> _Source material_
——

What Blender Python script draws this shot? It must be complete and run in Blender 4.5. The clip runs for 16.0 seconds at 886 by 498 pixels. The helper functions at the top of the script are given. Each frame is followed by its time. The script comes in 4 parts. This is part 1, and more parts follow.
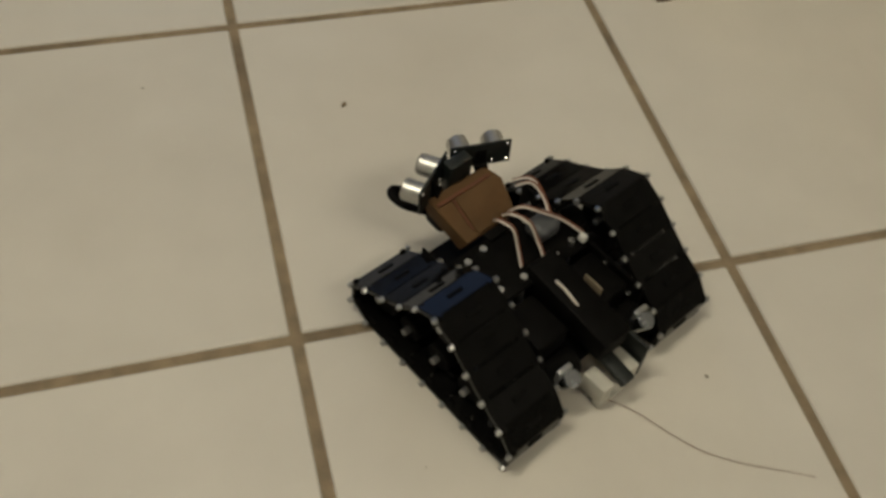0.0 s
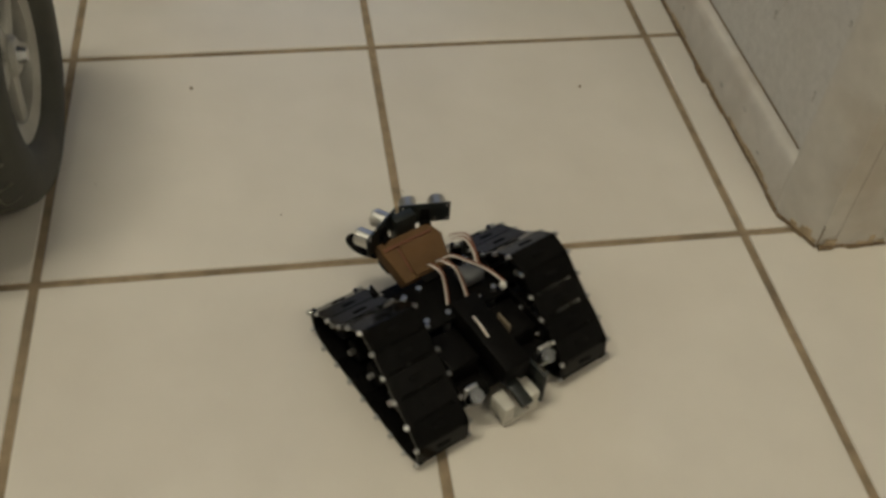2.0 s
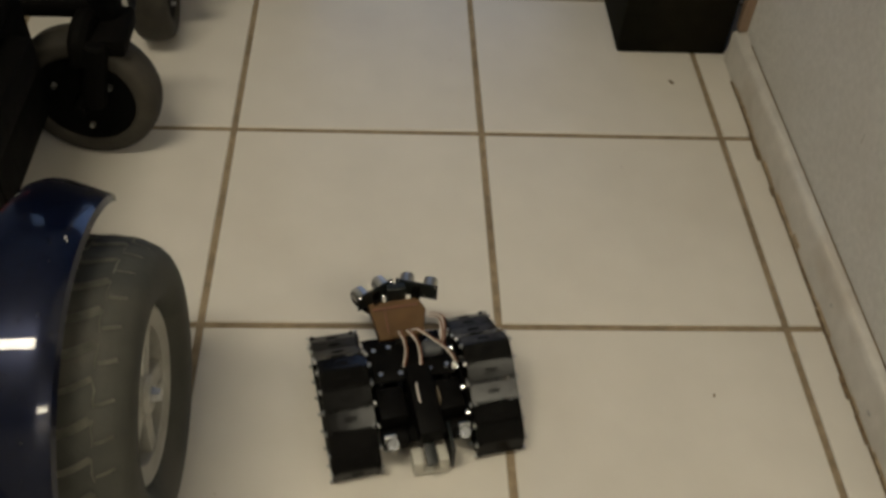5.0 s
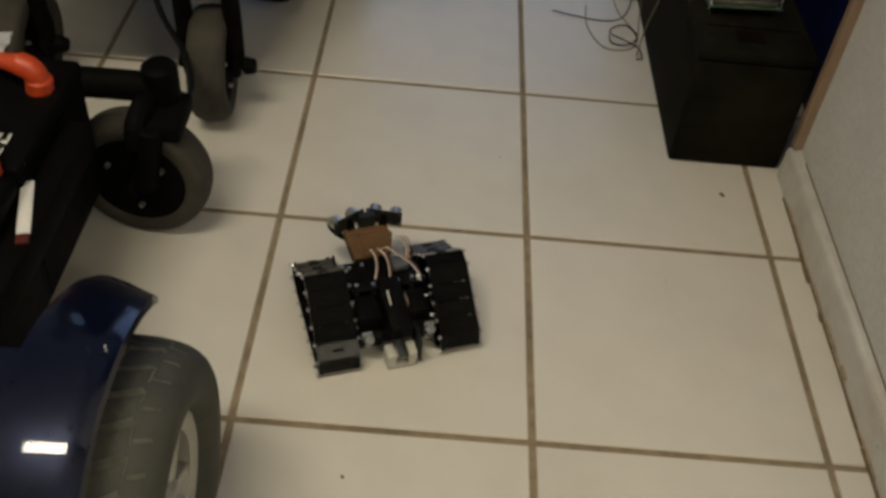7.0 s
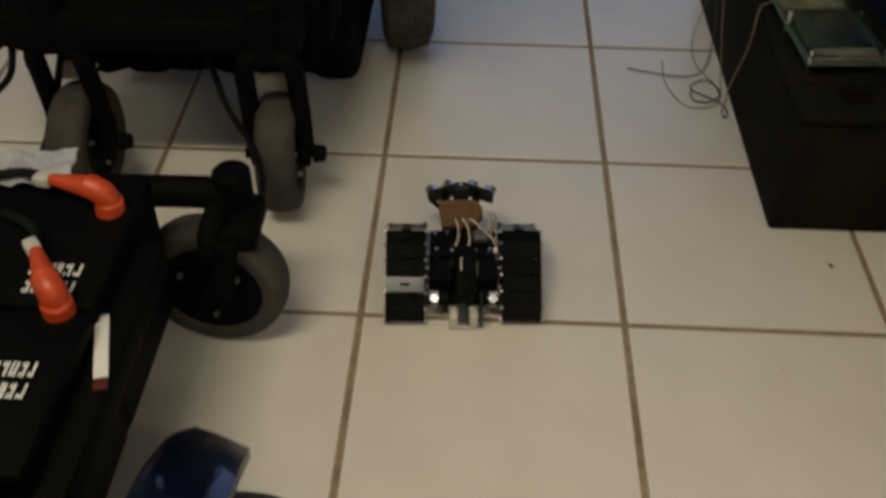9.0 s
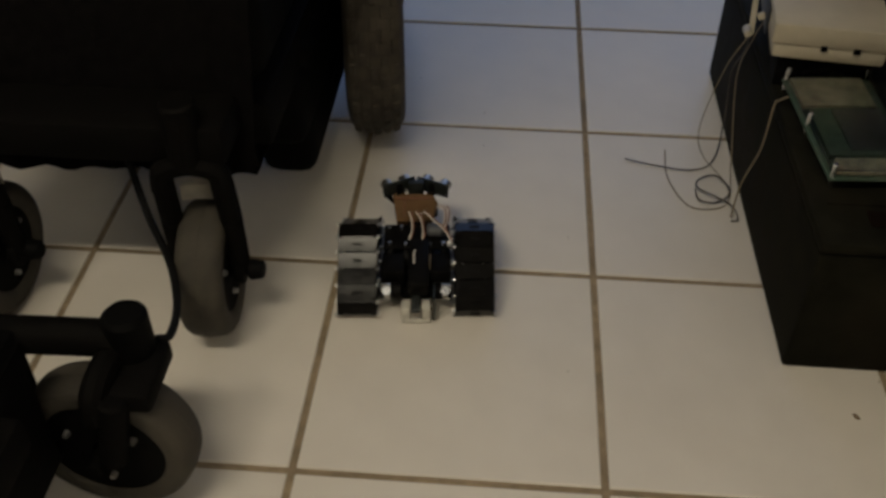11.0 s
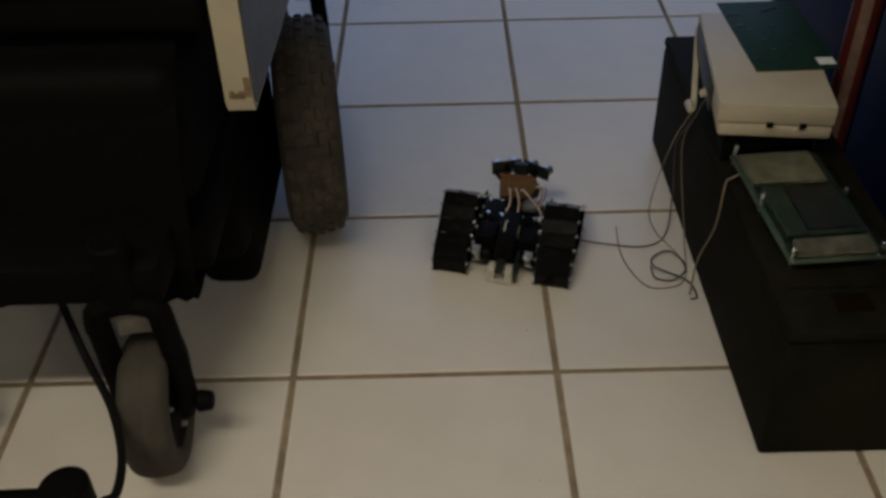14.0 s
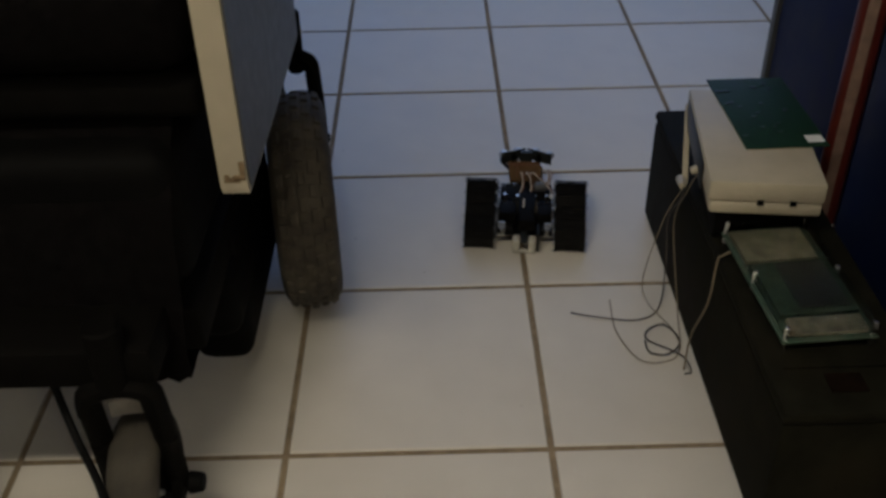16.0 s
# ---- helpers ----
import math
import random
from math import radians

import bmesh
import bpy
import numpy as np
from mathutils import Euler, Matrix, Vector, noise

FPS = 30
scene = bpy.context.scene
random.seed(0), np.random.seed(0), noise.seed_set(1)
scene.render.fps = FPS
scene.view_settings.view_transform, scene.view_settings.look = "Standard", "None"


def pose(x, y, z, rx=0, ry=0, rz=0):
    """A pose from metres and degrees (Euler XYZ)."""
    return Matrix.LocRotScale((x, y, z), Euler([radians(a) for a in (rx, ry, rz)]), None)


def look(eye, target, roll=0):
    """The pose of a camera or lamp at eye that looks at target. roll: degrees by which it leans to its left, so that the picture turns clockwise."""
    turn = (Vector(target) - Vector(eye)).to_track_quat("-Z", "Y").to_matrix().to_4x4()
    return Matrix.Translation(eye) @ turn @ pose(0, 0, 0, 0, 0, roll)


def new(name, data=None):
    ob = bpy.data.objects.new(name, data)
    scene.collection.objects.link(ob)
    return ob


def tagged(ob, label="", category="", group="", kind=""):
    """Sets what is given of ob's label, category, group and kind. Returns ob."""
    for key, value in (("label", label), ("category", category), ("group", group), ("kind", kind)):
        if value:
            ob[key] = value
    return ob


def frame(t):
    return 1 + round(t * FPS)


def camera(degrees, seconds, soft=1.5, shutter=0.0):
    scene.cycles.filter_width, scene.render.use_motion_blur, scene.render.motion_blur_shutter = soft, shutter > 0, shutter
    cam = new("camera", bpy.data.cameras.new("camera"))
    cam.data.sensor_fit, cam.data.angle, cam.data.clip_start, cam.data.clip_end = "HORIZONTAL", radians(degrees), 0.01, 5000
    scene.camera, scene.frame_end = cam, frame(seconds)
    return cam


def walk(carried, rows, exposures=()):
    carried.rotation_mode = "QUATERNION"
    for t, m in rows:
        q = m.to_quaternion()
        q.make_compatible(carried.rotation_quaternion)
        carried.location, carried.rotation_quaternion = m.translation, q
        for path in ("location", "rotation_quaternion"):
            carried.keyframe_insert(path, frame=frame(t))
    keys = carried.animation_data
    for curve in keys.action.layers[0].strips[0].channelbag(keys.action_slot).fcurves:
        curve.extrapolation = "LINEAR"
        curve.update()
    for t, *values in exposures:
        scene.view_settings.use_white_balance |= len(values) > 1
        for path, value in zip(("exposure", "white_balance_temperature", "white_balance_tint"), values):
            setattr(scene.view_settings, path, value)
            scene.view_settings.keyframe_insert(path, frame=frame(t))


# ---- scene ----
cam = camera(49.0, 16.0, soft=3.1, shutter=0.5)
PATH = [
    (0, (0.295, -0.694, 0.58), (0.727, 0.444, -1.007), 7.4),
    (0.5, (0.283, -0.675, 0.597), (0.648, 0.504, -0.977), 7.1),
    (1, (0.272, -0.674, 0.617), (0.604, 0.586, -0.901), 6.0),
    (1.5, (0.259, -0.642, 0.629), (0.562, 0.693, -0.83), 5.2),
    (2, (0.235, -0.606, 0.67), (0.524, 0.73, -0.791), 4.8),
    (2.5, (0.234, -0.567, 0.705), (0.474, 0.784, -0.75), 3.7),
    (3, (0.228, -0.475, 0.782), (0.423, 0.845, -0.707), 4.0),
    (3.5, (0.207, -0.417, 0.811), (0.396, 0.918, -0.667), 5.0),
    (4, (0.209, -0.389, 0.832), (0.367, 0.955, -0.641), 4.6),
    (6.5, (0.191, -0.301, 0.885), (0.262, 1.106, -0.535), 5.8),
    (7, (0.194, -0.295, 0.892), (0.236, 1.142, -0.498), 6.0),
    (7.5, (0.198, -0.28, 0.882), (0.205, 1.171, -0.494), 4.1),
    (8, (0.181, -0.254, 0.887), (0.191, 1.204, -0.482), 3.4),
    (8.5, (0.16, -0.226, 0.896), (0.151, 1.2, -0.507), 1.2),
    (9, (0.138, -0.178, 0.896), (0.078, 1.291, -0.46), 0.6),
    (9.5, (0.163, -0.098, 0.888), (0.059, 1.39, -0.444), 1.8),
    (12, (0.208, 0.102, 0.854), (0.119, 1.612, -0.455), -1.2),
    (12.5, (0.204, 0.121, 0.868), (0.149, 1.64, -0.432), -1.4),
    (13, (0.2, 0.129, 0.877), (0.172, 1.667, -0.402), -1.4),
    (13.5, (0.193, 0.135, 0.887), (0.19, 1.683, -0.379), -1.2),
    (14, (0.193, 0.142, 0.891), (0.193, 1.7, -0.362), -1.4),
    (14.5, (0.198, 0.147, 0.894), (0.193, 1.721, -0.339), -1.7),
    (15, (0.196, 0.15, 0.903), (0.198, 1.744, -0.305), -1.5),
    (15.5, (0.2, 0.156, 0.91), (0.201, 1.769, -0.272), -1.5),
    (16, (0.196, 0.156, 0.915), (0.208, 1.782, -0.249), -1.2),
]
walk(cam, [(t, look(eye, target, roll)) for t, eye, target, roll in PATH],
     exposures=[(0.0, -0.32, 6320, 8), (1.0, -0.3, 6320, 8), (2.5, -0.3, 6390, 8), (4.0, -0.28, 6440, 9), (6.5, -0.11, 6500, 9), (9.0, -0.17, 6580, 10),
                (9.5, -0.19, 6610, 11), (12.0, -0.29, 6570, 12), (12.5, -0.29, 6580, 12), (13.5, -0.24, 6500, 12), (15.0, -0.24, 6380, 12), (16.0, -0.23, 6300, 12)])


# ---- light ----
def make_world():
    w = bpy.data.worlds.new("world")
    scene.world = w
    w.use_nodes = True
    nt = w.node_tree
    sky = nt.nodes.new("ShaderNodeTexSky")
    sky.sky_type, sky.sun_disc = "NISHITA", False
    sky.sun_elevation, sky.sun_rotation = radians(35), radians(20)
    nt.links.new(sky.outputs[0], nt.nodes["Background"].inputs[0])
    nt.nodes["Background"].inputs[1].default_value = 0.08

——

> _Work instructions_
Reproduce, exactly as written, the stretch of lines whose first line is the one with "q.make_compatible(carried.rotation_quaternion)" and whose last line is the one with "scene.view_settings.use_white_balance |= len(values)".

> _Output for this task_
        q.make_compatible(carried.rotation_quaternion)
        carried.location, carried.rotation_quaternion = m.translation, q
        for path in ("location", "rotation_quaternion"):
            carried.keyframe_insert(path, frame=frame(t))
    keys = carried.animation_data
    for curve in keys.action.layers[0].strips[0].channelbag(keys.action_slot).fcurves:
        curve.extrapolation = "LINEAR"
        curve.update()
    for t, *values in exposures:
        scene.view_settings.use_white_balance |= len(values) > 1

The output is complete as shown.